* [PROMPT]
The material below contains a line with "Continue the Blender" and a line with "fender, quarter = low.split(lambda". Copy exactly those two lines and all lines between them.

* [DATASET EXTRACT]
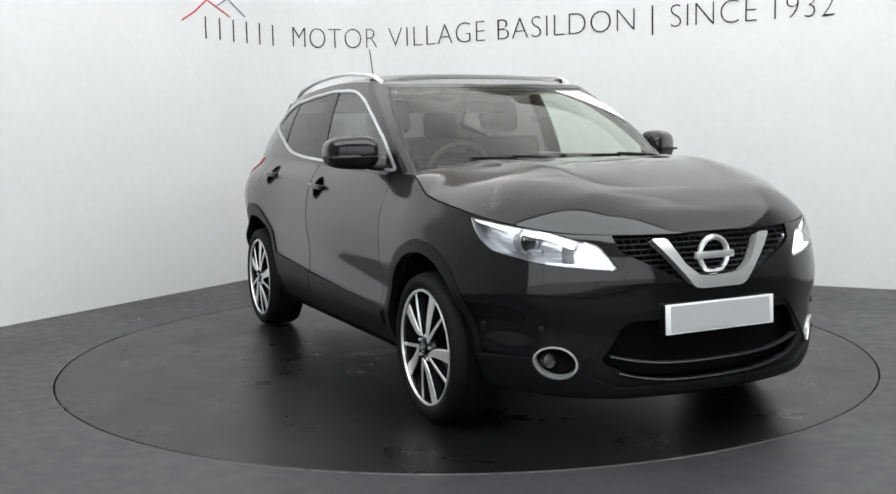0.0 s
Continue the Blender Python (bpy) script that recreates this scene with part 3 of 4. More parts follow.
# rear end
tail_shape = uz([(-1.495, .80, 1.114), (-1.70, .755, 1.102), (-1.87, .66, 1.086), (-1.955, .55, 1.072), (-2.03, .325, 1.028), (-2.02, .46, .940), (-1.95, .635, .935), (-1.785, .765, .925), (-1.750, .778, .985), (-1.62, .80, 1.040), (-1.525, .80, 1.074)], .012)
tail_sheet, low = low.take(tail_shape, .002)
bump_line = curve([-2.3, -2.1, -1.9, -1.70, -1.6], [.615, .602, .585, .572, .565])
rear_end = lambda X, P: X[:, 0] + 1.62
clad_rear, low = low.take(both(lambda X, P: X[:, 2] - bump_line(X[:, 0]), rear_end), .002)
refl_sheet, clad_rear = clad_rear.take(uz([(-2.06, .665, .436), (-2.115, .545, .442), (-2.115, .55, .420), (-2.06, .66, .414)], .005), .001)
under_sheet, clad_rear = clad_rear.take(both(yz([(-.50, .1), (.50, .1), (.515, .40), (.465, .455), (-.465, .455), (-.515, .40)], .04), rear_end), .002)
gate_f = both(yz([(-.615, 1.3), (.615, 1.3), (.645, .82), (.60, .725), (.45, .695), (0, .688), (-.45, .695), (-.60, .725), (-.645, .82)], .05), rear_end)
gate_sheet, low = low.take(gate_f, .004)
recess_sheet, gate_sheet = gate_sheet.take(yz([(-.30, .965), (.30, .965), (.33, .93), (.40, .862), (.34, .80), (-.34, .80), (-.40, .862), (-.33, .93)], .02))
bumper_up_r, low = low.take(both(lambda X, P: X[:, 2] - curve([-2.2, -1.95, -1.75, -1.6], [.74, .74, .62, .57])(X[:, 0]), rear_end), .002)

fd, low = low.take(front_door_f, .005)
rd, low = low.take(rear_door_f, .005)
fd_strip, fd = fd.take(strip_f, .002)
rd_strip, rd = rd.take(strip_f, .002)
fbump, low = low.take(lambda X, P: np.maximum(1.5 - X[:, 0], np.where(X[:, 0] > 1.3, X[:, 2] - curve([1.5, 1.62, 1.70, 1.9, 2.05], [.58, .72, .815, .9, .95])(X[:, 0]), 1)), .0015)
fender, quarter = low.split(lambda X, P: -X[:, 0])

cups = {}
for key, cx, cz in (("f", -.105, .955), ("r", -1.035, 1.003)):
    cup = oval(cx, cz, .083, .060)
    if key == "f":
        cups[key], fd = fd.take(cup)
    else:
        cups[key], rd = rd.take(cup)


def bowl(sheet, cx, cz, rx, rz, depth):
    """The same surface pressed in like a dish."""
    def F(u, v):
        X = sheet.F(u, v)
        k = np.clip(1 - ((X[..., 0] - cx) / rx) ** 2 - ((X[..., 2] - cz) / rz) ** 2, 0, 1)
        return X - np.stack([0 * k, depth * k ** .6, 0 * k], -1)
    return Sheet(F, sheet.P, sheet.T)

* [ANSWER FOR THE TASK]
Continue the Blender Python (bpy) script that recreates this scene with part 3 of 4. More parts follow.
# rear end
tail_shape = uz([(-1.495, .80, 1.114), (-1.70, .755, 1.102), (-1.87, .66, 1.086), (-1.955, .55, 1.072), (-2.03, .325, 1.028), (-2.02, .46, .940), (-1.95, .635, .935), (-1.785, .765, .925), (-1.750, .778, .985), (-1.62, .80, 1.040), (-1.525, .80, 1.074)], .012)
tail_sheet, low = low.take(tail_shape, .002)
bump_line = curve([-2.3, -2.1, -1.9, -1.70, -1.6], [.615, .602, .585, .572, .565])
rear_end = lambda X, P: X[:, 0] + 1.62
clad_rear, low = low.take(both(lambda X, P: X[:, 2] - bump_line(X[:, 0]), rear_end), .002)
refl_sheet, clad_rear = clad_rear.take(uz([(-2.06, .665, .436), (-2.115, .545, .442), (-2.115, .55, .420), (-2.06, .66, .414)], .005), .001)
under_sheet, clad_rear = clad_rear.take(both(yz([(-.50, .1), (.50, .1), (.515, .40), (.465, .455), (-.465, .455), (-.515, .40)], .04), rear_end), .002)
gate_f = both(yz([(-.615, 1.3), (.615, 1.3), (.645, .82), (.60, .725), (.45, .695), (0, .688), (-.45, .695), (-.60, .725), (-.645, .82)], .05), rear_end)
gate_sheet, low = low.take(gate_f, .004)
recess_sheet, gate_sheet = gate_sheet.take(yz([(-.30, .965), (.30, .965), (.33, .93), (.40, .862), (.34, .80), (-.34, .80), (-.40, .862), (-.33, .93)], .02))
bumper_up_r, low = low.take(both(lambda X, P: X[:, 2] - curve([-2.2, -1.95, -1.75, -1.6], [.74, .74, .62, .57])(X[:, 0]), rear_end), .002)

fd, low = low.take(front_door_f, .005)
rd, low = low.take(rear_door_f, .005)
fd_strip, fd = fd.take(strip_f, .002)
rd_strip, rd = rd.take(strip_f, .002)
fbump, low = low.take(lambda X, P: np.maximum(1.5 - X[:, 0], np.where(X[:, 0] > 1.3, X[:, 2] - curve([1.5, 1.62, 1.70, 1.9, 2.05], [.58, .72, .815, .9, .95])(X[:, 0]), 1)), .0015)
fender, quarter = low.split(lambda X, P: -X[:, 0])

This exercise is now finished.